- [BRIEF]: Collect all lines containing the word "scene" from the data.

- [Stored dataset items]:

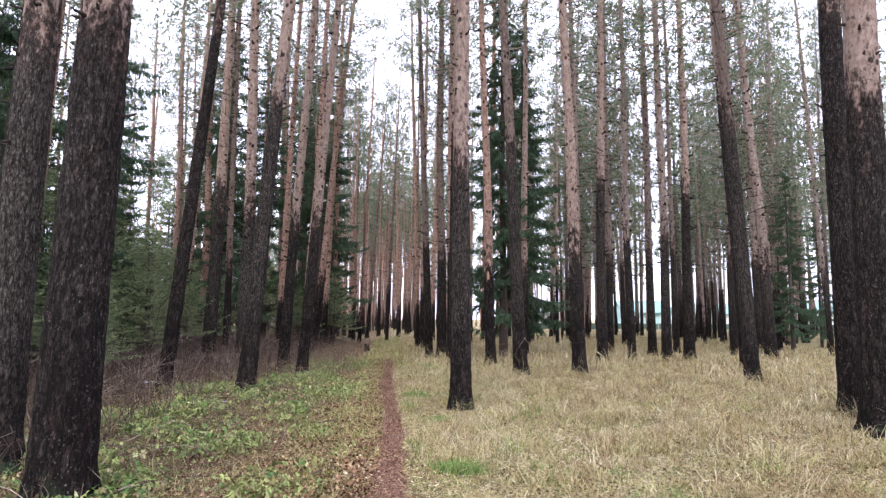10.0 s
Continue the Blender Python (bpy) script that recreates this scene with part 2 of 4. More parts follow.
def leaf_material(name, *stops, rough=0.6, through_light=0.25, patches=()):
    m = Nodes(name, rough, 0.12)
    wide = m.noise(m.world(), 0.9, 3.0)
    col = m.ramp(m.island(), *stops)
    col = m.mix(m.math("MULTIPLY", wide, 0.55), col, m.mix(0.5, col, stops[0][1]))
    for tint, seed, share in patches:
        spot = m.noise(m.at("Object", (seed, seed, seed)), 0.8, 4.0, 0.65)
        col = m.mix(m.ramp(spot, (0.46, 0.0), (0.56, share)), col, m.mix(m.math("MULTIPLY", m.island(), 0.6), tint, col))
    m.done(col)
    if through_light:
        tr = m.tree.nodes.new("ShaderNodeBsdfTranslucent")
        m.put(tr.inputs["Color"], col)
        ms = m.tree.nodes.new("ShaderNodeMixShader")
        ms.inputs["Fac"].default_value = through_light
        out = next(n for n in m.tree.nodes if n.type == "OUTPUT_MATERIAL")
        m.tree.links.new(m.shader.outputs["BSDF"], ms.inputs[1])
        m.tree.links.new(tr.outputs["BSDF"], ms.inputs[2])
        m.tree.links.new(ms.outputs["Shader"], out.inputs["Surface"])
    return m.mat


NEEDLE = leaf_material("pine_needles", (0.0, (0.085, 0.115, 0.075)), (0.5, (0.19, 0.225, 0.148)), (1.0, (0.32, 0.345, 0.24)), through_light=0.5)
SPRUCE = leaf_material("spruce_needles", (0.0, (0.032, 0.060, 0.036)), (0.6, (0.074, 0.124, 0.072)), (1.0, (0.145, 0.20, 0.115)), through_light=0.35)
YOUNG = leaf_material("young_spruce_needles", (0.0, (0.084, 0.120, 0.056)), (0.5, (0.185, 0.242, 0.116)), (0.85, (0.32, 0.37, 0.20)), (1.0, (0.44, 0.43, 0.29)), through_light=0.45)
STRAW = leaf_material("dry_grass", (0.0, (0.13, 0.085, 0.0417)), (0.22, (0.34, 0.26, 0.136)), (0.40, (0.59, 0.50, 0.312)), (0.55, (0.28, 0.30, 0.11)), (0.68, (0.54, 0.46, 0.286)), (0.90, (0.78, 0.69, 0.479)), (1.0, (0.90, 0.84, 0.698)), patches=[((0.25, 0.255, 0.0781), 1.0, 0.65), ((0.25, 0.14, 0.0729), 1.7, 0.8), ((0.11, 0.08, 0.0417), 4.3, 0.75), ((0.70, 0.59, 0.354), 5.1, 0.5)])
VERGE = leaf_material("verge_grass", (0.0, (0.14, 0.165, 0.05)), (0.4, (0.32, 0.335, 0.11)), (0.7, (0.45, 0.42, 0.19)), (1.0, (0.60, 0.53, 0.32)), patches=[((0.26, 0.15, 0.09), 1.3, 0.45)])
WOOD_GRASS = leaf_material("woodland_grass", (0.0, (0.07, 0.085, 0.026)), (0.45, (0.19, 0.21, 0.07)), (0.75, (0.32, 0.30, 0.13)), (1.0, (0.50, 0.44, 0.25)), patches=[((0.17, 0.095, 0.055), 1.3, 0.55)])
DEAD_GRASS = leaf_material("dead_grass", (0.0, (0.07, 0.045, 0.022)), (0.4, (0.20, 0.135, 0.06)), (0.75, (0.33, 0.25, 0.115)), (1.0, (0.52, 0.42, 0.23)))
GREENER = leaf_material("green_grass", (0.0, (0.09, 0.16, 0.045)), (0.6, (0.16, 0.26, 0.075)), (1.0, (0.28, 0.34, 0.12)))
HERB = leaf_material("herb_leaves", (0.0, (0.055, 0.105, 0.035)), (0.3, (0.13, 0.215, 0.065)), (0.58, (0.235, 0.315, 0.135)), (0.74, (0.47, 0.49, 0.20)), (0.80, (0.60, 0.58, 0.34)), (0.83, (0.30, 0.18, 0.10)), (1.0, (0.13, 0.078, 0.052)), patches=[((0.16, 0.098, 0.062), 1.1, 0.55), ((0.16, 0.245, 0.07), 2.6, 0.5), ((0.43, 0.45, 0.17), 3.7, 0.45)])
BROAD = leaf_material("broad_herb_leaves", (0.0, (0.045, 0.095, 0.038)), (0.35, (0.125, 0.185, 0.055)), (0.6, (0.27, 0.32, 0.10)), (0.84, (0.37, 0.42, 0.155)), (0.905, (0.54, 0.53, 0.29)), (0.93, (0.28, 0.19, 0.12)), (1.0, (0.14, 0.085, 0.055)), patches=[((0.10, 0.205, 0.065), 2.6, 0.6)])
THATCH = leaf_material("thatch", (0.0, (0.03, 0.02, 0.0125)), (0.15, (0.17, 0.12, 0.0625)), (0.35, (0.44, 0.36, 0.219)), (0.5, (0.26, 0.265, 0.104)), (0.7, (0.52, 0.44, 0.286)), (0.93, (0.68, 0.60, 0.427)), (1.0, (0.82, 0.76, 0.605)), through_light=0.0, rough=0.8, patches=[((0.24, 0.13, 0.0729), 1.7, 0.55), ((0.27, 0.275, 0.0939), 1.0, 0.5)])
DEBRIS = leaf_material("debris", (0.0, (0.018, 0.011, 0.008)), (0.2, (0.10, 0.06, 0.038)), (0.4, (0.25, 0.15, 0.092)), (0.55, (0.22, 0.185, 0.075)), (0.7, (0.40, 0.325, 0.165)), (0.90, (0.46, 0.37, 0.235)), (1.0, (0.58, 0.52, 0.36)), through_light=0.0, rough=0.8, patches=[((0.22, 0.115, 0.07), 1.7, 0.55), ((0.32, 0.33, 0.11), 1.2, 0.5)])
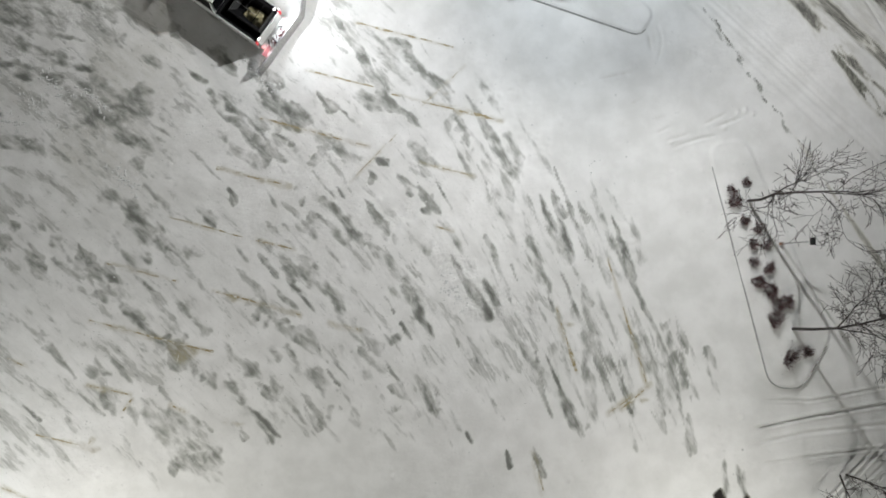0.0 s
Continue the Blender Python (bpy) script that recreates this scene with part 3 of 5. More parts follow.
HEIGHT[cut] += inside * (0.07 + 0.16 * step(-d, 0.5, 5.0) + 0.12 * (slabs - 0.5) * (0.35 + 0.65 * upper) + (0.020 + 0.035 * rubble) * crumbs)
CHUNKY[cut] = np.maximum(CHUNKY[cut], inside * (0.16 + 0.22 * rubble))
SCRAPE[cut] *= 1 - 0.85 * inside
DIRT_SHADE[cut] = np.maximum(DIRT_SHADE[cut], inside * (0.13 + 0.15 * step(slabs, 0.58, 0.36) * (0.3 + 0.7 * upper) + 0.20 * step(fractal(u * 1.1, v * 1.9, 5, 0.68), 0.50, 0.64)))
flat = metres([(-20.6, 7.14), (-19.06, 7.85), (-17.97, 6.67), (-17.4, 4.6), (-17.99, 2.79), (-19.93, 2.43), (-21.15, 4.31)])
cut, x, y = window(flat, 1.5)
smooth_ice = step(-area_distance(x, y, flat) + (fractal(x * 0.8, y * 0.8, 3) - 0.5) * 0.8, -0.4, 0.5)
HEIGHT[cut] *= 1 - 0.85 * smooth_ice
CHUNKY[cut] *= 1 - 0.9 * smooth_ice
DIRT_SHADE[cut] = np.maximum(DIRT_SHADE[cut] * (1 - smooth_ice), 0.20 * smooth_ice)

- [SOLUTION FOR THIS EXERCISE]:
Continue the Blender Python (bpy) script that recreates this scene with part 2 of 4. More parts follow.
Continue the Blender Python (bpy) script that recreates this scene with part 3 of 5. More parts follow.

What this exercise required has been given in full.